Vesna Stefanovska supports the candidacy

Originally from Northern Macedonia, the visual artist Vesna Stefanovska supports Rouen's candidacy as European Capital of Culture.

Vesna Stefanovska was born in 1973 in Skopje, where she grew up. After completing her studies at the Faculty of Architecture, she graduated with a degree in Sculpture from the Academy of Fine Arts of the Republic of North Macedonia. From 1997 to 2000, she lived in Prague, in the Czech Republic, where she earned a Research MFA in Universal Sculpture and New Media at the Academy of Arts, Architecture and Design – UMPRUM. She also holds a Master’s degree in Cultural Management from the Institute of European Studies at the Université Paris 8 in France. Ms. Stefanovska has had solo exhibitions in France and North Macedonia and has been part of numerous group exhibitions abroad. She lives in Paris.

Why I agreed to be a supporter?

This commitment resonates with my civic, creative and artistic journey and I am always eager to pursue grander and nobler things.

I have a special relationship with Normandy: It has become a source of energy and inspiration since I arrived in Paris. Especially Rouen, which is where I went on my most extraordinary journey, one that revolutionized my work and my research.

One autumn day in 2002, I suddenly had the opportunity to create one of my major installations on our perception of time and space. Without time to prepare, I found myself rushing to the Gare Saint Lazare ticket office asking for “a ticket for a direct trip to a place about 90 minutes away, returning sometime on the same day” – a rather atypical request for the person manning the ticket counter. The explanation was technical and partly hypothetical, so I looked at the board displaying the pending departures and simply said, “Rouen, please.” A few minutes later, I was filming on the train. When you film the landscape from the window of a moving train in Normandy, it’s like stepping into the ring with the world wrestling champion without ever having wrestled before. You are in the grip of the light. A powerful, omnipresent light that dominates and plays every possible trick on you with a speed of its own – light, rendering impossible any improvisation whatsoever. It wasn’t possible for me to stop or pause the camera, just like there was no way I could make the train go backwards to get a “good shot.” That’s what I call “action filming”: I had to adapt, concentrate and act; when faced with the light, we are…light! (Equipped with a human body and a camera in terms of technical means.) Such was the tension I was feeling when I arrived in Rouen. By the time I came to my senses, I was already far from the station. What a sight! The city delicately unrolled its streets beneath my feet, under a majestic sky in which the light animated the parade of clouds. It was beautiful. Rouen could not be an ordinary city. I eventually arrived in front of the Joan of Arc monument – Hey, I know her – and it was at that moment that my mind made its time-space calculations, bringing me back to myself, very shortly before the departure of my return train.

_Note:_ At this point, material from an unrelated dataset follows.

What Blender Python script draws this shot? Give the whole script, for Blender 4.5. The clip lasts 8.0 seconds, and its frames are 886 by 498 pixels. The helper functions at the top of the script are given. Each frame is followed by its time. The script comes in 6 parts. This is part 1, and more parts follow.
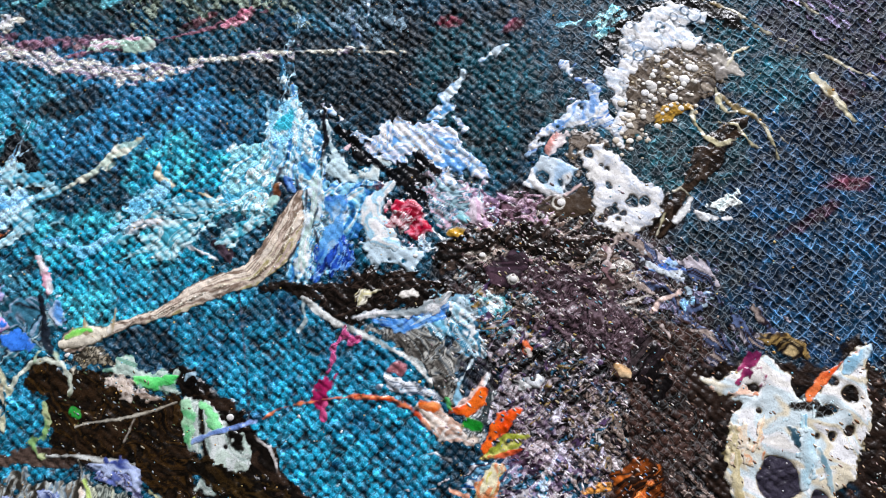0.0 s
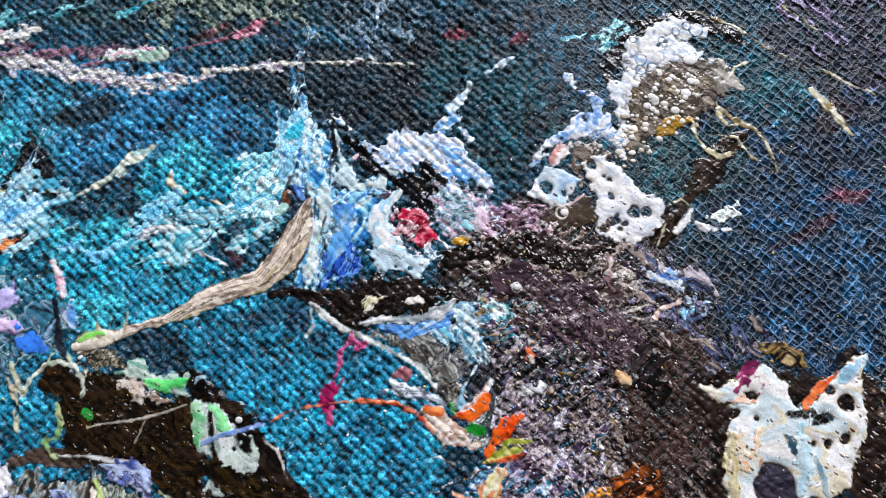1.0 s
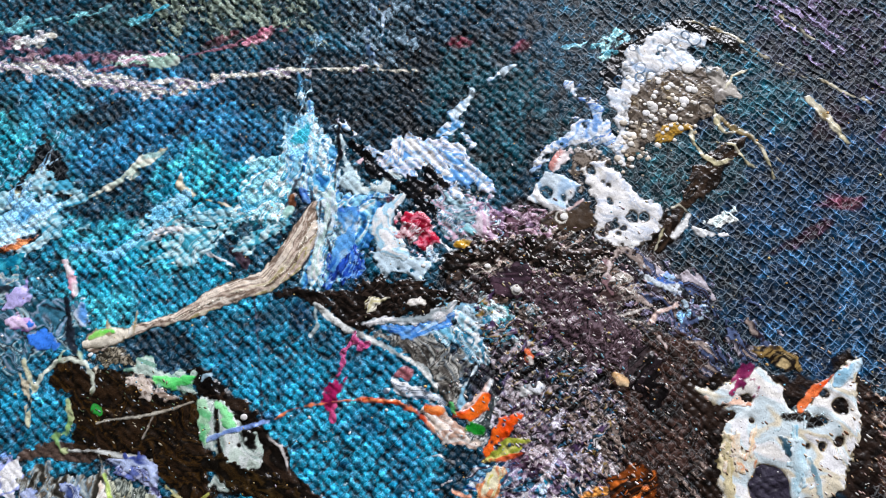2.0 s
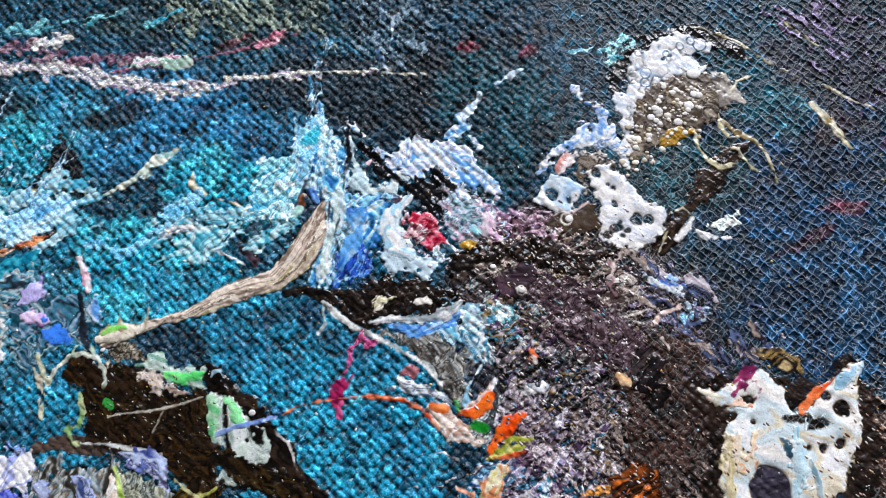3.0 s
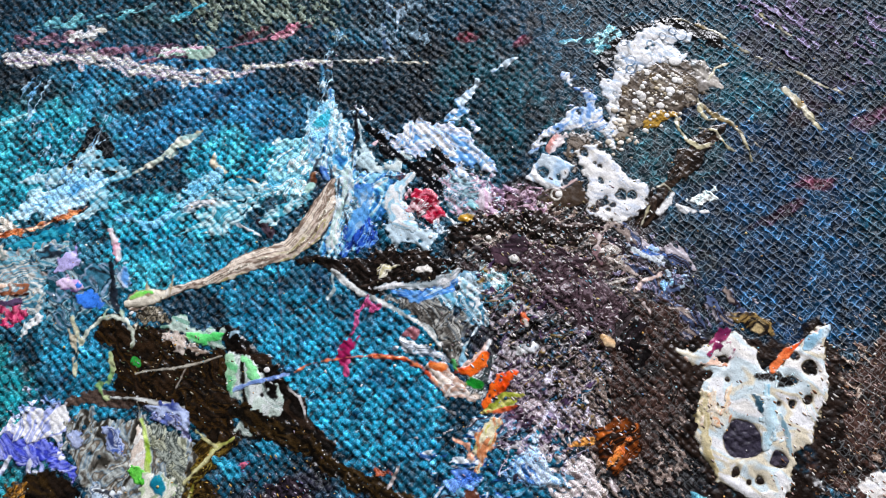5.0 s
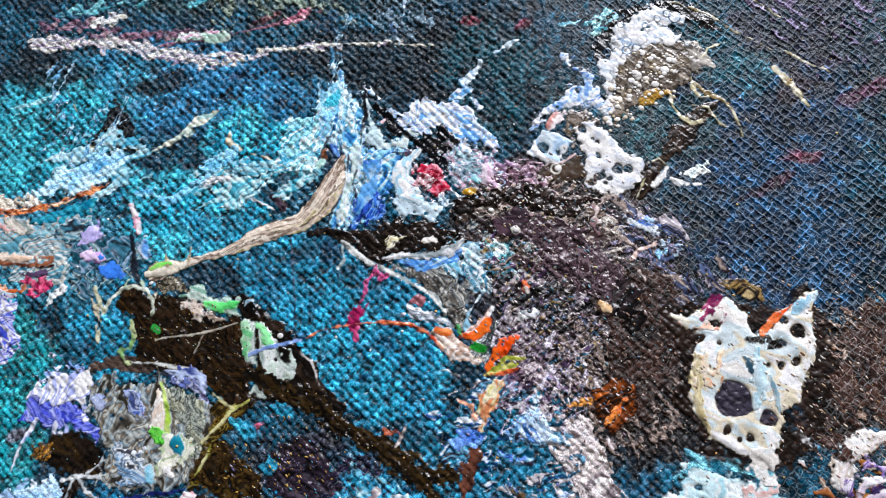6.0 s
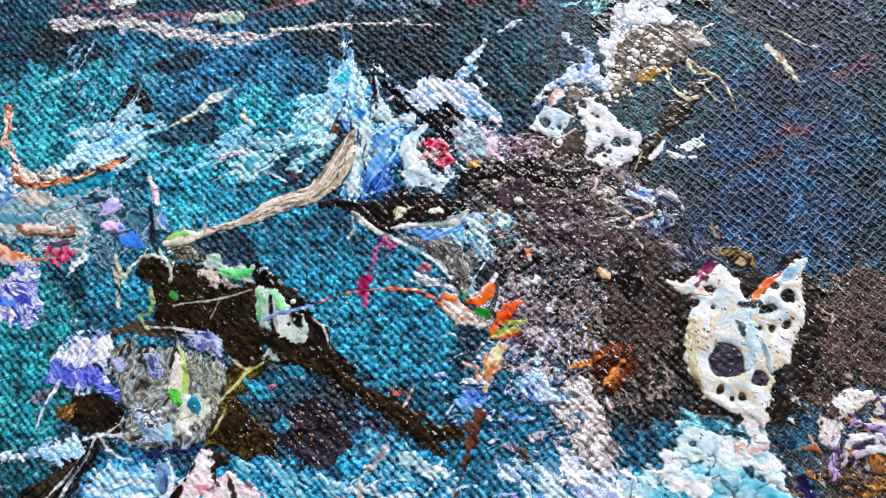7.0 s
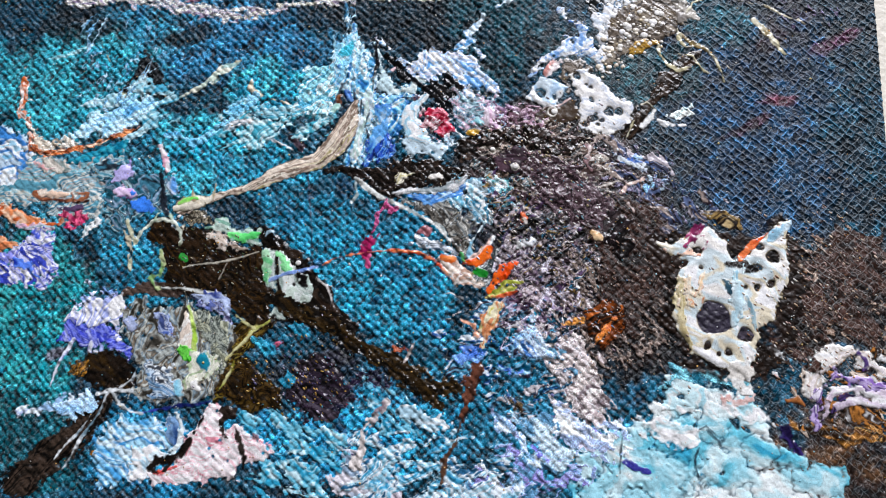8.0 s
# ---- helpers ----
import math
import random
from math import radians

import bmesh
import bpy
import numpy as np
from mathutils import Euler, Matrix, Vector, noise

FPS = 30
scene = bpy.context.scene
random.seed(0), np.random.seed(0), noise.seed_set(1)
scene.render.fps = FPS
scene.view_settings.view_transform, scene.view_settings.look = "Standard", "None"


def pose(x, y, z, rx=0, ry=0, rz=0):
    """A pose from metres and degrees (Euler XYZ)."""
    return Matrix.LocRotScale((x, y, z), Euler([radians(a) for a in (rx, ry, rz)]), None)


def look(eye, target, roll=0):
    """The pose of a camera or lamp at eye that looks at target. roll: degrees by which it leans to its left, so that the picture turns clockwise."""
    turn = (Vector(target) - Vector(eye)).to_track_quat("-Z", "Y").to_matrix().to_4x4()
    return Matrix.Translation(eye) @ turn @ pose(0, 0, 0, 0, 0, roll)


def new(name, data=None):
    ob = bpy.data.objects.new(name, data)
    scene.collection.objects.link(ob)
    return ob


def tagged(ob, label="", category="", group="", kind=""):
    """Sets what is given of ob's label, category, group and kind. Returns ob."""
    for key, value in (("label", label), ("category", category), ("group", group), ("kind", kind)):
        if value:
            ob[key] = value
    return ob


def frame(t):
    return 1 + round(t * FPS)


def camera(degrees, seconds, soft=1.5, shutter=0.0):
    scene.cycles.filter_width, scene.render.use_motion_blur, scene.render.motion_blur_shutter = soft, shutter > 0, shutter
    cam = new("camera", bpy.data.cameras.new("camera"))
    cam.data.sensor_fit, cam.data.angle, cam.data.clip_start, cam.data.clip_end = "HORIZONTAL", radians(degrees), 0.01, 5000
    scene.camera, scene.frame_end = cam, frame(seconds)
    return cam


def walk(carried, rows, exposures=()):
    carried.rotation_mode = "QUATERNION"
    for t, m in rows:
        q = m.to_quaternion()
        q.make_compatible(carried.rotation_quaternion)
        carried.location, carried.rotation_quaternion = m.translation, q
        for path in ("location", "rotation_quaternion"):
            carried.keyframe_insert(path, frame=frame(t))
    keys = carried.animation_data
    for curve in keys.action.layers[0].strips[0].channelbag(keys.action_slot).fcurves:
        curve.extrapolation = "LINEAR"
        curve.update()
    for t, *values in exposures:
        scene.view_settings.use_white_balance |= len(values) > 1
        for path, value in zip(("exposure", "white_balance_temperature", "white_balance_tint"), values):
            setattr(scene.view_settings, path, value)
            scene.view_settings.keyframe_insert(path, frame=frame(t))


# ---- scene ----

What I will do to support the bid?

In concrete terms, I will open my network and bring together the dynamics of my artistic work and my creative projects and the dynamics of this bid by supporting existing exchanges and collaborations and initiating new ones. In my experience, culture is plural and dynamic. It’s a process that generates creation, research, collaboration, dialogue – it is long-term and remains a constant value.

The Rouen European Capital of Culture bid opens up an extraordinary space for communication at all levels, as it’s at the heart of a region located in the centre of the continent. Just take a compass and choose Rouen as the centre, put the other arm on the farthest point to the east and draw a circle and you will realize to what degree its location is a catalyst for communication with many cultural corners.